Grover’s algorithm speeds up bruteforce attacks against symmetric cryptography, but doubling the key size is enough to ensure the same amount of security.
BB84
BB84 is a quantum key distribution scheme which is provably secure if:
- the no-cloning theorem holds (information gain is only possible at the expense of disturbing the signal if the states we want to distinguish are not orthogonal)
-
the existence of an authenticated public classical channel.
- Alice generates a sequence of $n$ bits she wants to send. For every bit, she also randomly chooses a basis (either the computational basis or the Hadamard basis).
- Alice encodes the bits into qubits using the selected bases and transmits them.
- Alice sends the qubits to Bob.
- Bob also randomly chooses a basis to measure the qubits in for every bit. He measures the qubits.
- Bob announces that he has received the transmission. Alice announces the bases she used to encode the bits. Alice and Bob only keep the bits in the strings where they bases did match (probability $\frac{1}{2}$).
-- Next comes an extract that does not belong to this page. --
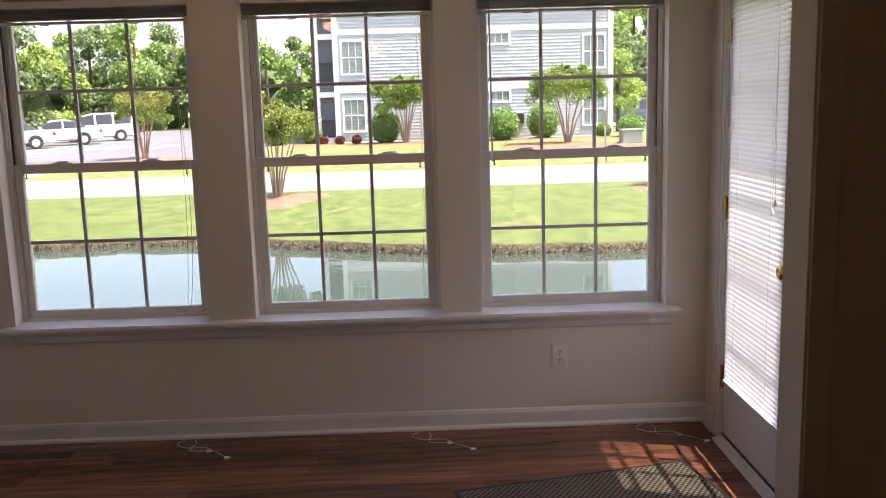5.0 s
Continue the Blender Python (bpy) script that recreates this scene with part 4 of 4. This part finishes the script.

- From the remaining $k$ bits, Alice randomly chooses $\frac{k}{2}$ bits and discloses her choices over the public channel. Both Alice and Bob announce these bits publicly and run a check to see whether a certain amount of them agree. Then, error correction needs to be done on the resulting secret bits.
Shor’s Algorithm
Let $N$ be a positive integer and $b$ be a non-trivial square root of $1$ modulo $N$, i.e.
\[b^2 = 1\pmod{N}~\text{ and }~b \not= \pm1\pmod{N}\]Then $\gcd(b-1, N)$ is a non-trivial factor of $N$.
A sequence $x_1, x_2, x_3, \dots$ is periodic if there exists a number $r$ such that $x_{n+r} = x_n$ for all $n$. The smallest positive $r$ with this property is called a period of the sequence.
Let $a \in \Z^\times_N$ be arbitrary. Consider a sequence $x_1, x_2, x_3, \dots$ where
\[x_i = a^i \pmod{N}\]Let $r$ be the period of this sequence. If $r$ is even and $a^\frac{r}{2} \not= -1 \pmod{N}$, then $a^\frac{r}{2}$ is a non-trivial square root of $1$ modulo $N$. In particular, $\gcd(a^\frac{r}{2} - 1, N)$ is a non-trivial factor of $N$.
These are classical (not quantum), quite trivial number theory theorems. Shor’s algorithm quantum part is finding the period of a sequence $(a^i \pmod{N})^\infty_{i = 1}$.
Finding the period is done with a Fourier Transform, in this case Quantum Fourier Transform, which is exponentially faster than DFT.